Kamis, 03 November 2011

Ekonomi Negara Maju Melambat, ASEAN Bertahan

Ekonomi dunia mengalami koreksi proyeksi pertumbuhan dunia dari 4,3 persen jadi 4 persen
Pemerintah memprediksi perekonomian dunia dan regional pada 2012 masih dibayangi perlambatan pertumbuhan ekonomi negara-negara maju. Namun, negara-negara berkembang di ASEAN diperkirakan tetap tumbuh, dikarenakan Negara-negara asia terutama ASEAN memiliki ukatan yang dapat menetralisir dari gejolak ekonomi, yaitu konsumsi domestik.

Pelaksana Tugas Kepala Badan Kebijakan Fiskal Kementerian Keuangan, Bambang Brodjonegoro, menuturkan, ekonomi dunia telah mengalami koreksi proyeksi pertumbuhan dari 4,3 persen menjadi empat persen pada 2011 dan dari 4,5 persen menjadi empat persen untuk 2012. Diperkirakan ekonomi asia bahkan dunia masih dipengaruhi oleh dua Negara yaitu cina dan india.

Koreksi terbesar juga dilakukan di negara-negara maju dari 2,2 persen menjadi 1,6 persen dan negara-negara berkembang dari 6,6 persen menjadi 6,4 persen. Sementara itu, di ASEAN koreksi dari 5,4 persen menjadi 5,3 persen. Untuk saat ini gejolak ekonomi yang melanda dunia tidak berpengaruh besar terhadap Negara-negara ASEAN.
"ASEAN terkena krisis, tapi dibandingkan negara-negara dunia lain relatif lebih kecil," kata Bambang di Jakarta, Senin 31 Oktober 2011.

Perlambatan ekonomi dunia tersebut, dia melanjutkan, diperkirakan mempengaruhi penurunan volume perdagangan dunia dari 7,5 persen pada 2011 menjadi 5,8 persen pada 2012.
Bambang mengungkapkan, negara maju yang diharapkan menjadi penopang pertumbuhan ekonomi dunia saat ini belum ada perbaikan, sehingga perekonomian tergantung pada China dan India.

Guru Besar Universitas Indonesia ini menjelaskan, perekonomian Asia diperkirakan melambat, tapi tidak parah, karena mempunyai ketahanan khusus yang dapat menangkal perlambatan ekonomi, yaitu konsumsi domestik.
Namun, ia memproyeksikan Singapura dan Malaysia merupakan dua negara pertama di ASEAN yang terkena dampak krisis ekonomi global di Amerika Serikat dan Eropa.
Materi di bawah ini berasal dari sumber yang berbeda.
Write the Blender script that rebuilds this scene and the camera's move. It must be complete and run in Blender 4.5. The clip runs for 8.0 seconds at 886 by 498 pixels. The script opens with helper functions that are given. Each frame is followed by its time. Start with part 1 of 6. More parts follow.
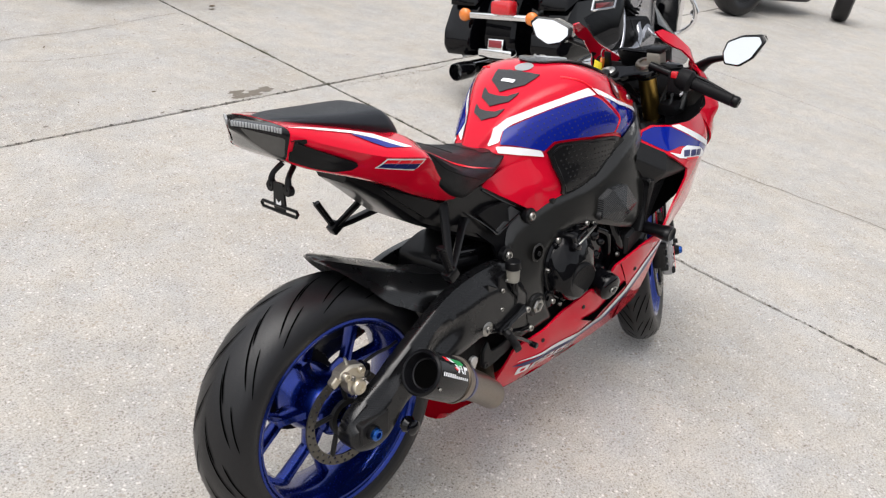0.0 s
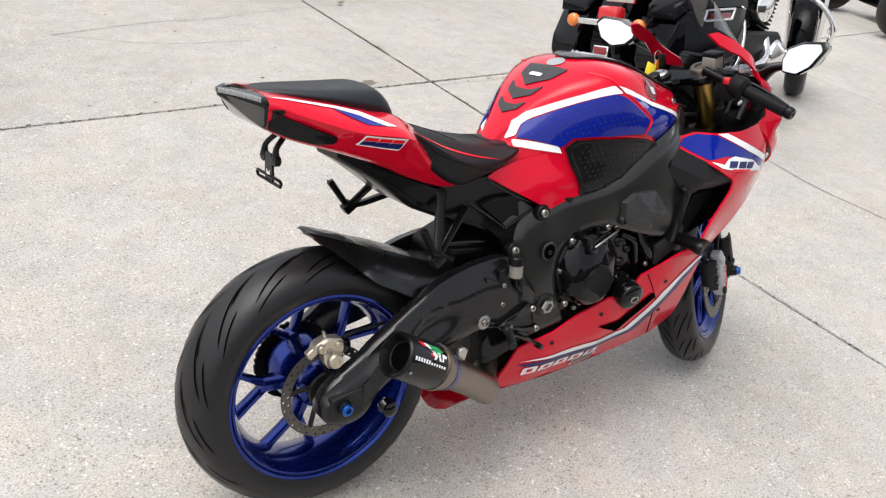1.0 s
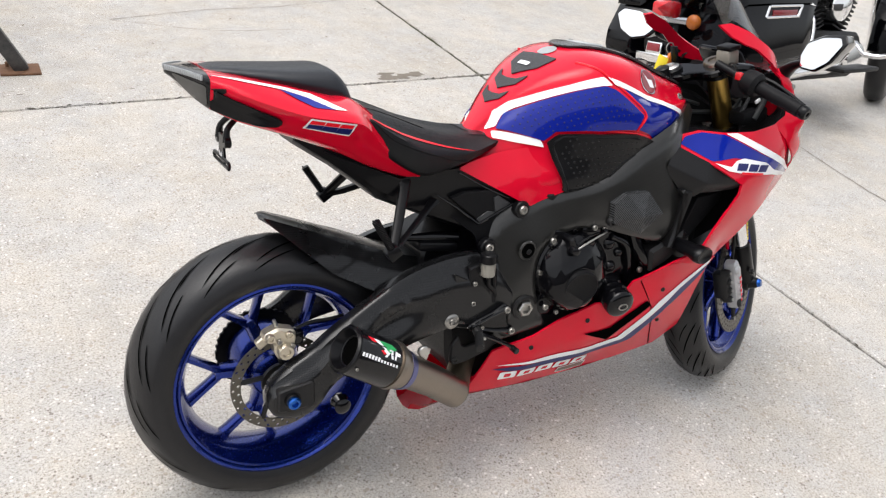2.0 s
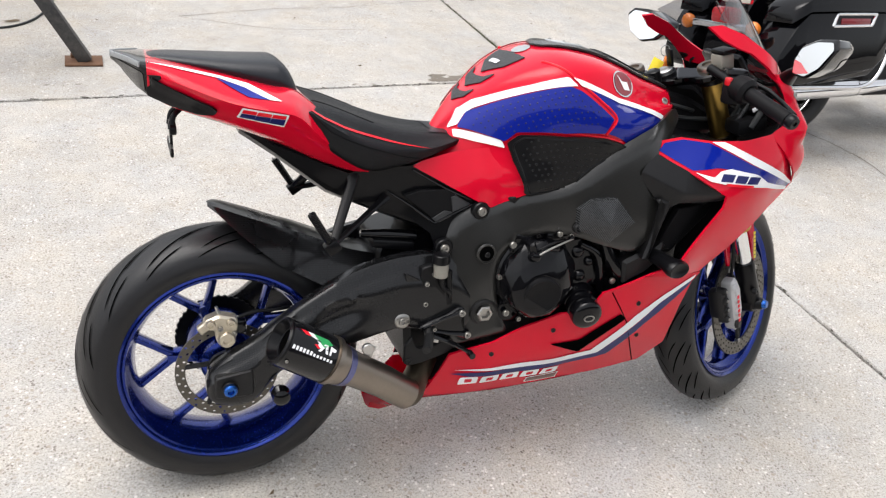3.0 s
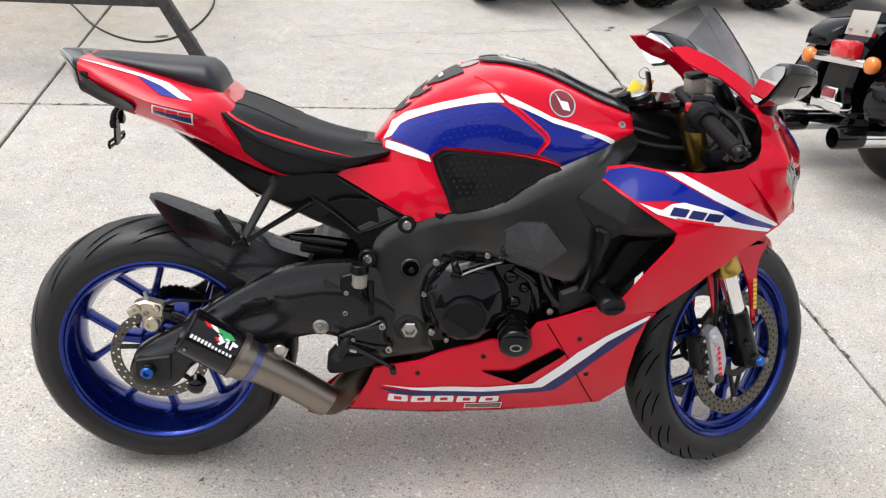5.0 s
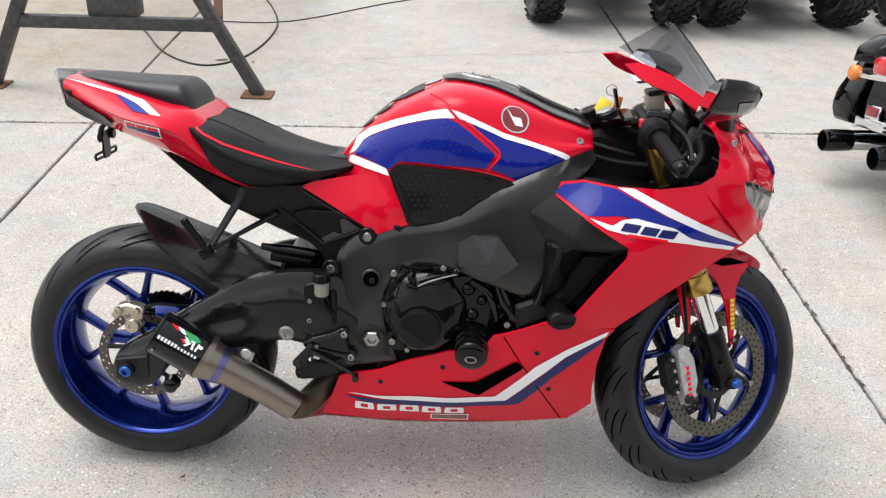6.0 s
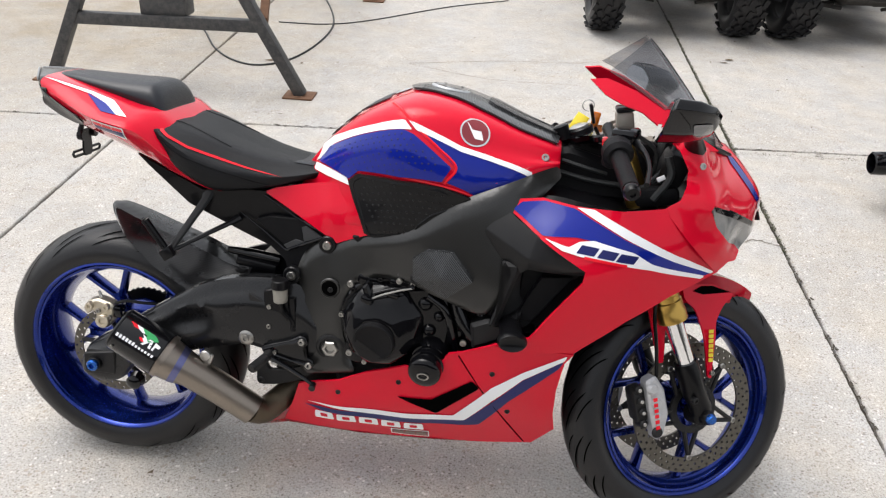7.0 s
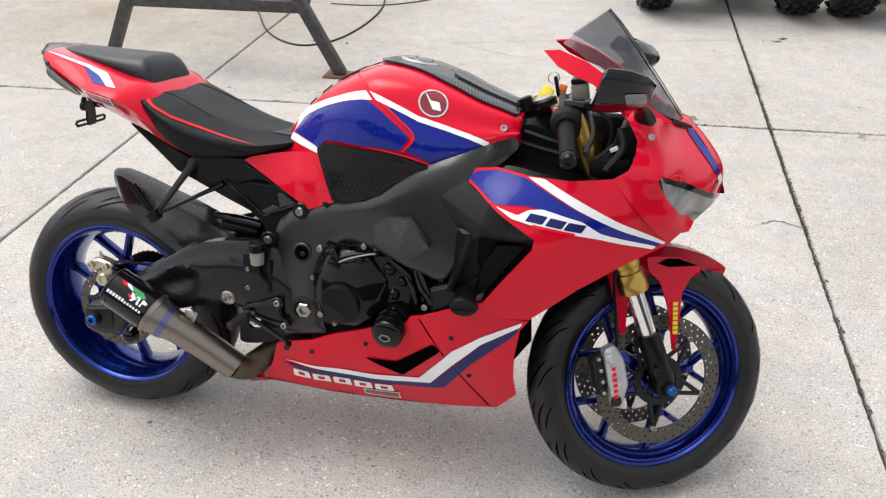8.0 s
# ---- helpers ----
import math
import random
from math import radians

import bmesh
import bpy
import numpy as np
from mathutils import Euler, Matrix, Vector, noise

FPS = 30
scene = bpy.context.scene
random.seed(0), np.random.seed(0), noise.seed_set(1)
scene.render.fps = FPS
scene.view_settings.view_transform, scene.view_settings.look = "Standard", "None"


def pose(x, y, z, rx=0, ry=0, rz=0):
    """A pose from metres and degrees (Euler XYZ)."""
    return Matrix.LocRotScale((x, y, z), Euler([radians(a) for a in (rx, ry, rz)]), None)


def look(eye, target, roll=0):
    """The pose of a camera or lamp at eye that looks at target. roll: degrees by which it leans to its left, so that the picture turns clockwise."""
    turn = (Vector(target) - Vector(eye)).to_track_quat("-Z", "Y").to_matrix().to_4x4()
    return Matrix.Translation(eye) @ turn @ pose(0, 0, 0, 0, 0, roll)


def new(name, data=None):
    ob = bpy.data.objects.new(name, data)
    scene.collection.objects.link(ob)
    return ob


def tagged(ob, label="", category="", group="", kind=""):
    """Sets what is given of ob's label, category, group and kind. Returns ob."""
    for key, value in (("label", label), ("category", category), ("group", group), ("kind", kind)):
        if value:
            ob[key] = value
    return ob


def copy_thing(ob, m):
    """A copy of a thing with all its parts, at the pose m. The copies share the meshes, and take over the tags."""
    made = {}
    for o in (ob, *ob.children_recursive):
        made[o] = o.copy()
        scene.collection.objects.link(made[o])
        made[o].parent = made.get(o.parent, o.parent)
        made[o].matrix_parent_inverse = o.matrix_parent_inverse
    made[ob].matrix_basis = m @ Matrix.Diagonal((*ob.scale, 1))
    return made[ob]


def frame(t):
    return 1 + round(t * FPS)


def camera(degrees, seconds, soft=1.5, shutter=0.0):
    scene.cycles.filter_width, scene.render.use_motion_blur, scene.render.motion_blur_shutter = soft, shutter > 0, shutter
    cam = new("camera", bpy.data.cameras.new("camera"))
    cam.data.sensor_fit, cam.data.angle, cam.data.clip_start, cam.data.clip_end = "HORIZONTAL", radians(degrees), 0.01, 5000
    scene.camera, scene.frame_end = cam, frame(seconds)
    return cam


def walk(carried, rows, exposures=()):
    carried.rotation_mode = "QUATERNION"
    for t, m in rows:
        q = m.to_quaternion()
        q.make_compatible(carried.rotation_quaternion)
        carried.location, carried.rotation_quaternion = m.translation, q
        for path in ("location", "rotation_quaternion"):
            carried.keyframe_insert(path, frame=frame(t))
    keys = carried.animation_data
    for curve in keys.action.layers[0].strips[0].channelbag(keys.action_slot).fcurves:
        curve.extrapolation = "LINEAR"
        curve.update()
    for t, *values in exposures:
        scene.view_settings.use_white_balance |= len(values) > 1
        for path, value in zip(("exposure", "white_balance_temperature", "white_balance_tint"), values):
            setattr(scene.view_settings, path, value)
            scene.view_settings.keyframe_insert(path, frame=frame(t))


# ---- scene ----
from mathutils.bvhtree import BVHTree

# the camera, carried round the machine from its tail to its nose
cam = camera(57.4, 8.0, soft=1.25)
PATH = [
    (0, (-1.007, -0.981, 1.536), (0.389, 0.083, 0.577), 10.8),
    (0.5, (-0.885, -1.082, 1.533), (0.389, 0.115, 0.56), 10.9),
    (1, (-0.766, -1.221, 1.541), (0.373, 0.088, 0.546), 10.7),
    (1.5, (-0.638, -1.279, 1.531), (0.408, 0.091, 0.516), 10.1),
    (3, (-0.189, -1.43, 1.548), (0.547, 0.102, 0.493), 8.8),
    (3.5, (-0.029, -1.534, 1.556), (0.569, 0.062, 0.51), 6.7),
    (4, (0.113, -1.558, 1.544), (0.624, 0.076, 0.509), 6.4),
    (5.5, (0.547, -1.592, 1.579), (0.691, 0.114, 0.545), 4.2),
    (6, (0.692, -1.634, 1.587), (0.735, 0.093, 0.579), 2.8),
    (6.5, (0.812, -1.603, 1.577), (0.769, 0.129, 0.577), 3.2),
    (7, (0.957, -1.572, 1.597), (0.803, 0.148, 0.588), 2.4),
    (7.5, (1.106, -1.578, 1.604), (0.851, 0.124, 0.583), 1.0),
    (8, (1.226, -1.605, 1.602), (0.882, 0.065, 0.556), 0.2),
]
walk(cam, [(t, look(eye, target, roll)) for t, eye, target, roll in PATH], [(0, 0.35), (0.5, 0.42), (1, 0.48), (1.5, 0.52), (3, 0.59), (4, 0.59), (5.5, 0.56), (8, 0.55)])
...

"Negara-negara Asia mempunyai basis konsumsi domestik besar, sehingga dalam masa krisis gejolak ekonomi, konsumsi domestik bisa menetralisasi dampak tersebut," kata Bambang.

Indonesia, dia melanjutkan, mempunyai posisi strategis di Asia dan Asia Timur. Sebab, pasar komoditas Indonesia sebagian besar ke China, Jepang, dan ASEAN serta bukan ke Eropa dan Amerika Serikat. Namun, pemerintah akan tetap mewaspadai dampak putaran kedua.

Sementara itu, Wakil Menteri Keuangan, Anny Ratnawati menjelaskan pemerintah dalam Anggaran Pendapatan dan Belanja Negara (APBN) 2012 telah mengakomodasi upaya mitigasi dan antisipasi dampak perlambatan ekonomi dunia.
Dari sisi kebijakan fiskal 2012, kata dia, pemerintah menyiapkan anggaran risiko fiskal sebesar Rp15,8 triliun, dana bantuan sosial untuk menjaga daya beli masyarakat Rp64,9 triliun, subsidi pangan Rp15,6 triliun, cadangan beras Rp2 triliun, dan belanja lain untuk keperluan mendesak Rp5,5 triliun.

Selain itu, cadangan devisa hingga September 2011 mencapai US$114 miliar yang juga disiapkan untuk mitigasi dan antisipasi krisis. "Semua itu adalah langkah berlapis untuk mitigasi dan antisipasi," ujarnya.

Anny menyatakan, sebenarnya krisis ekonomi yang menerpa Eropa dan Amerika Serikat bisa juga dilihat sebagai peluang potensi arus modal asing yang masuk ke Indonesia (capital inflow) akan terus membesar pada 2012.
Untuk itu, menurut dia, pemerintah akan berusaha mengalihkan arus modal masuk ke sektor riil guna membangun infrastruktur di Indonesia.